_PROBLEM TO WORK ON_:
Print all of the lines exactly. Any picture among them stays out.
((
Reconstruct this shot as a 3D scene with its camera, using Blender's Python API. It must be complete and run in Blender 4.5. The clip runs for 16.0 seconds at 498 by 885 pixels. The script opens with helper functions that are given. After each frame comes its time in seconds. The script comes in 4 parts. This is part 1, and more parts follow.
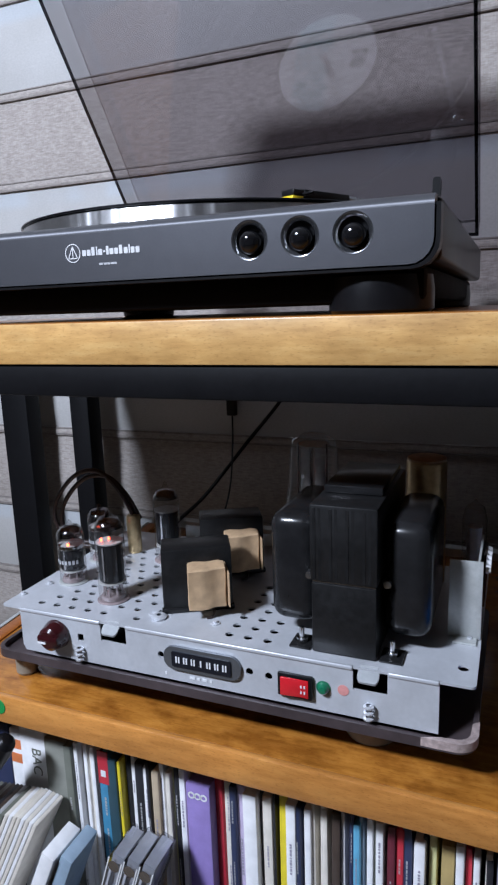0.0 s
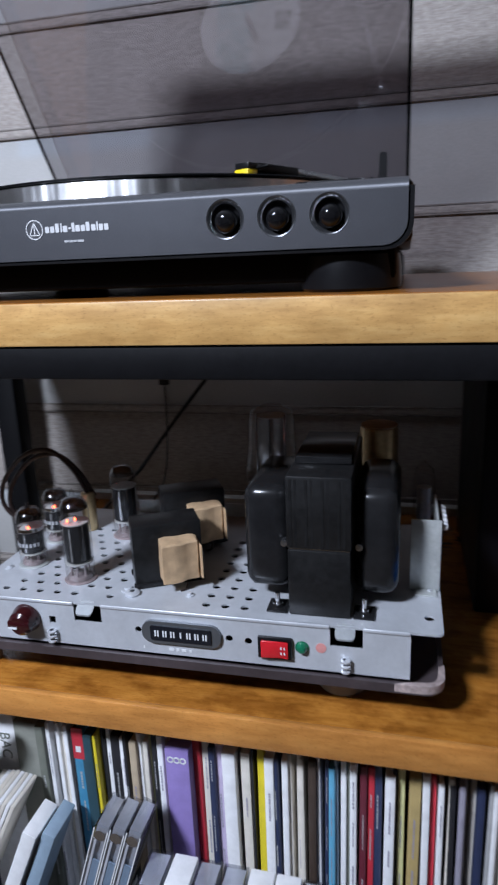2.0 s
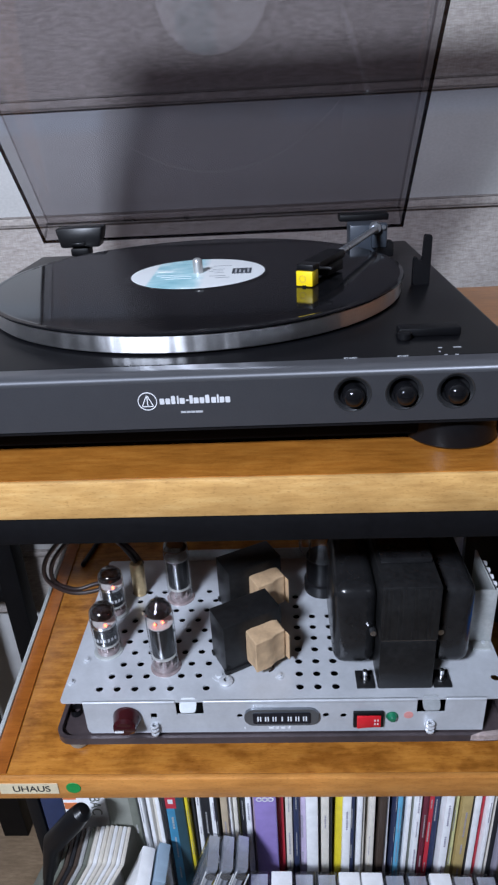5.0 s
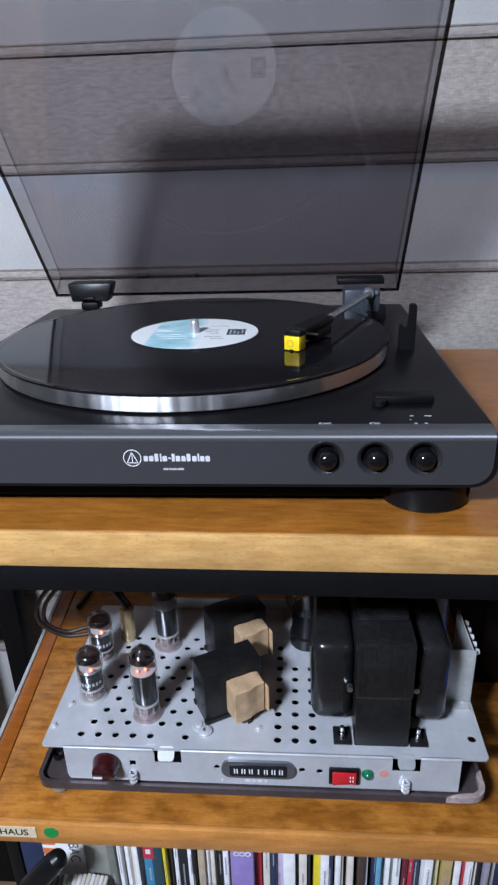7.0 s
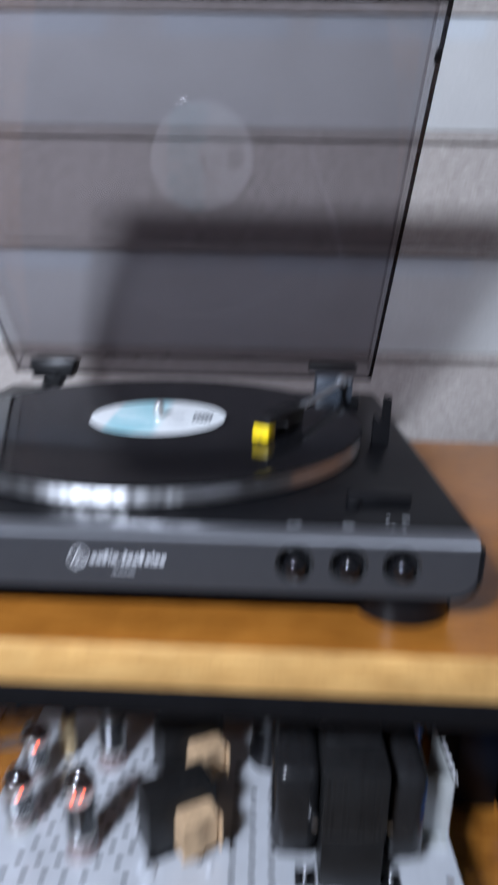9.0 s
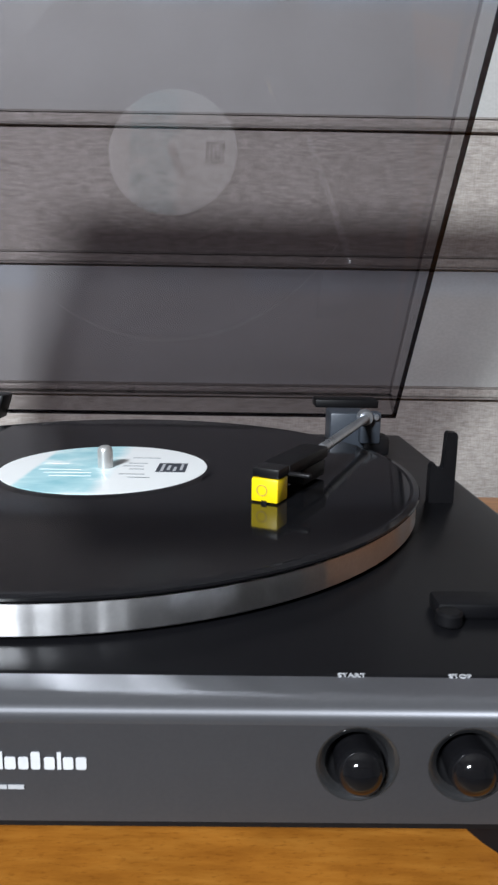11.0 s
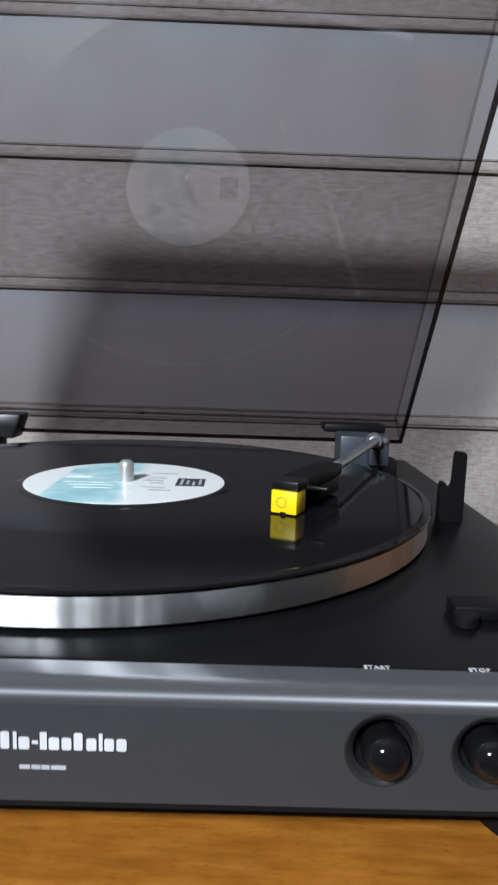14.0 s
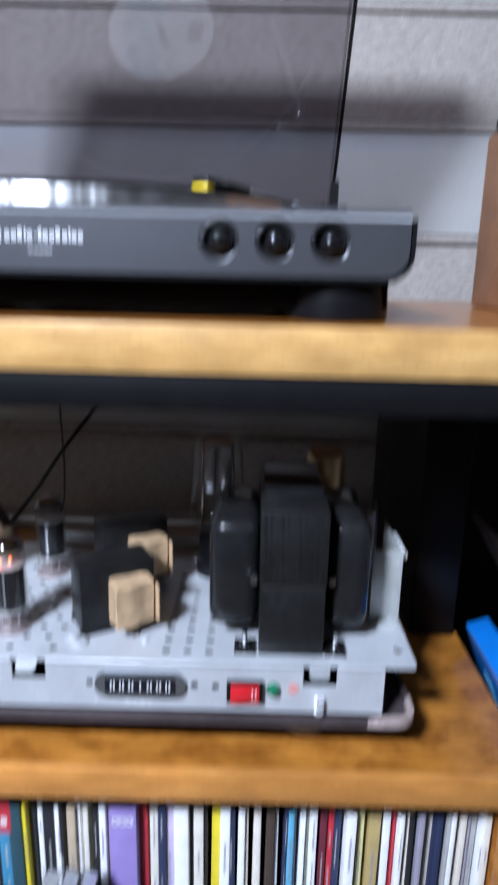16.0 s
))
_EXERCISE SOLUTION_:
Reconstruct this shot as a 3D scene with its camera, using Blender's Python API. It must be complete and run in Blender 4.5. The clip runs for 16.0 seconds at 498 by 885 pixels. The script opens with helper functions that are given. After each frame comes its time in seconds. The script comes in 4 parts. This is part 1, and more parts follow.
0.0 s
2.0 s
5.0 s
7.0 s
9.0 s
11.0 s
14.0 s
16.0 s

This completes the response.